Emerging economies are benefiting from trade and foreign investment. They are expanding rapidly. An expanding pie is certainly good news. But, the environment is inflationary and bubble-prone. When this dark force is not dealt with properly, it could destabilize their societies. Indeed, with excesses accumulating over so many years, they would face economic hard landing and financial crisis down the road.
In some emerging economies, those who benefit from asset bubbles have disproportionate influences over their national policies. Hence, their policies are geared towards bubble making rather than bubble fighting.
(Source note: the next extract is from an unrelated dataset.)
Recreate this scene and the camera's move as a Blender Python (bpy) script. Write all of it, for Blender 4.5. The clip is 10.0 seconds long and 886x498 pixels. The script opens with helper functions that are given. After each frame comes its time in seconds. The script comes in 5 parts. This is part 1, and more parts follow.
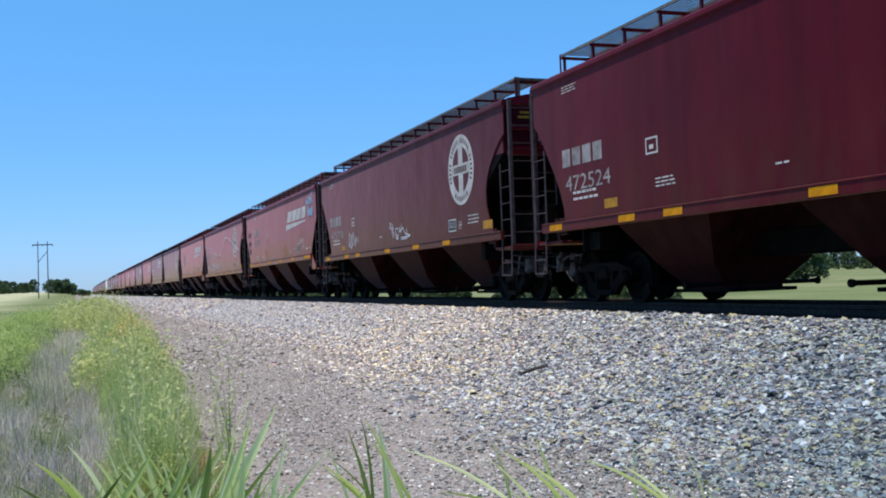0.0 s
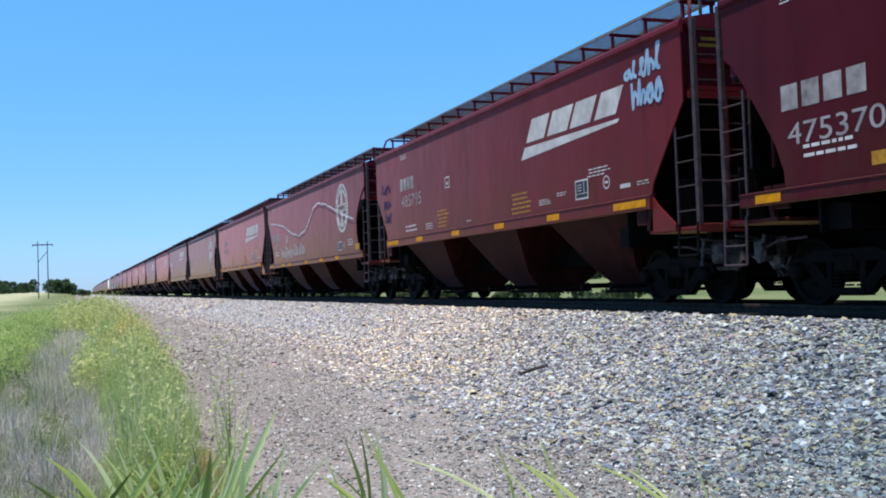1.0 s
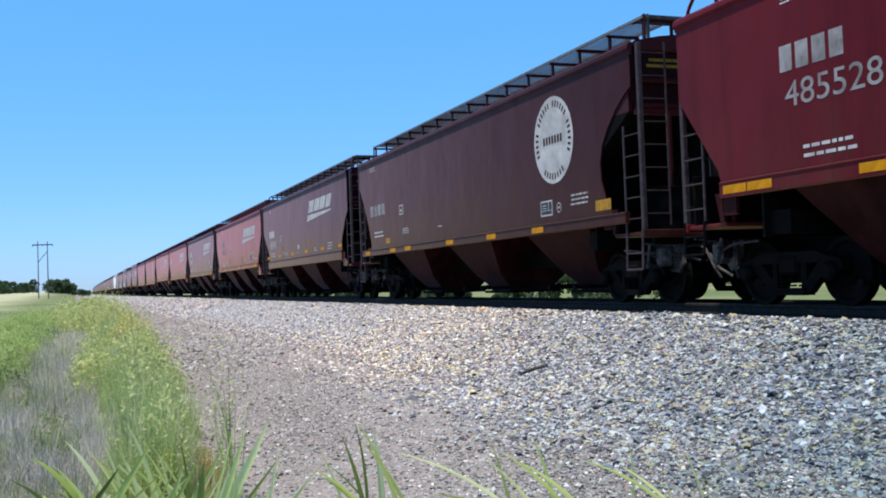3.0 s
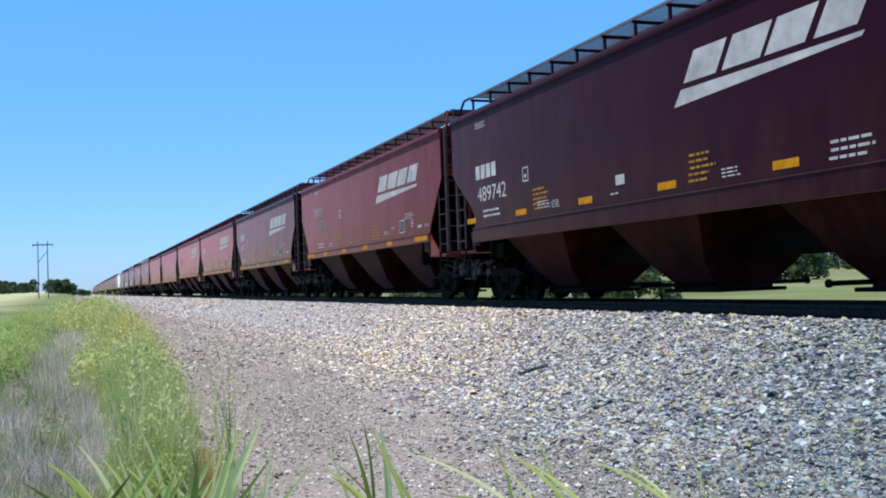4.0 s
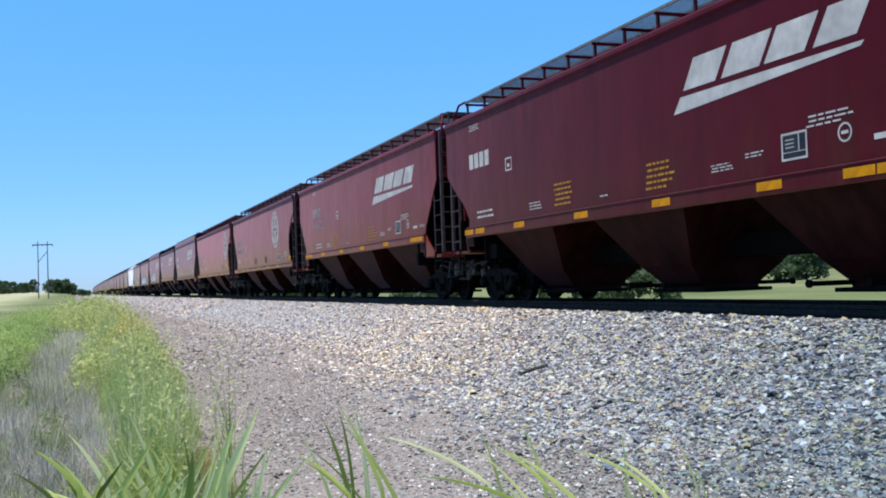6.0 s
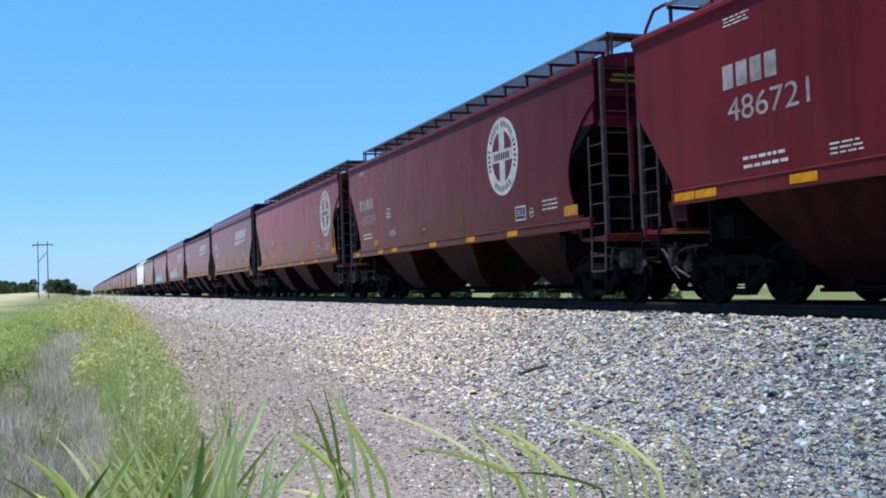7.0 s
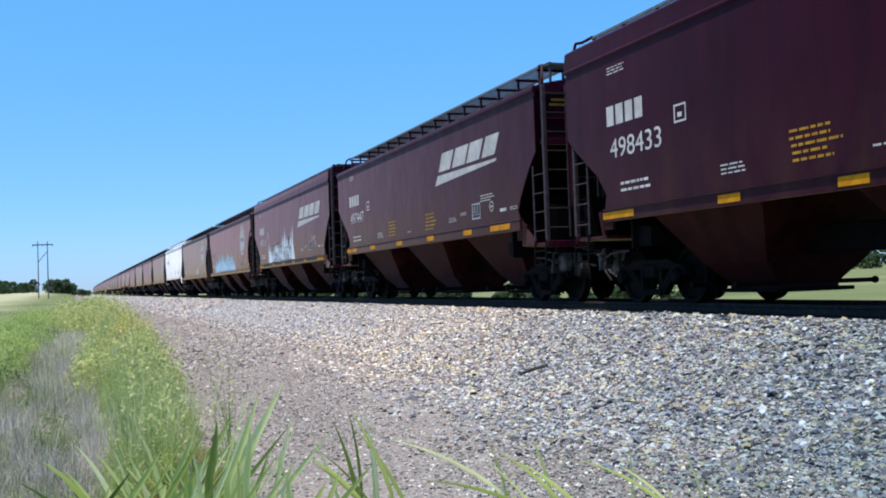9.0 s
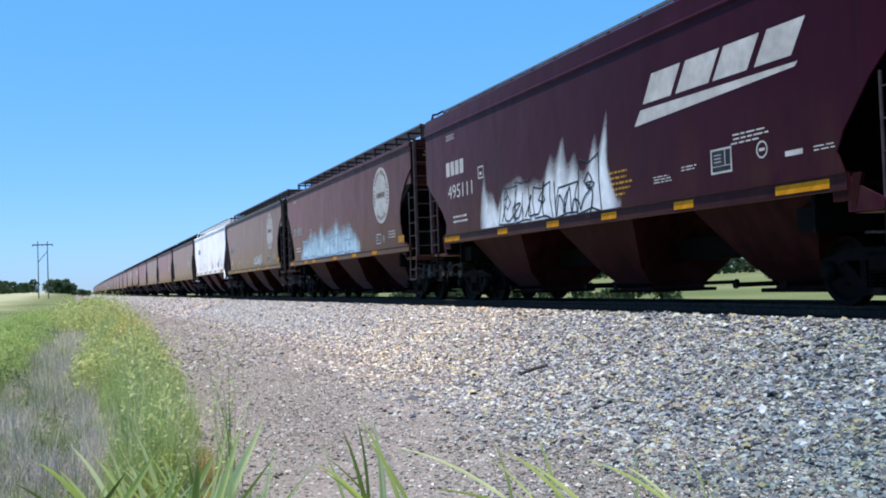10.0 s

China's property bubble is especially dangerous. It leads to massive income redistribution from the household to the government sector. The massive financial resources available to the later have led to rising expenditures. Such expenditures are sticky, because they usually involve projects that last for years. Hence, any tightening would lead to huge push back from the government sector itself. The longer the bubble lasts, the more power the force against tightening.
China's inflation fighting and property tightening measures are insufficient so far. Unless property price falls substantially, inflation isn't likely to be held back, as money supply is mainly to feed the property market. It is still too early to say if China can avoid a hard landing.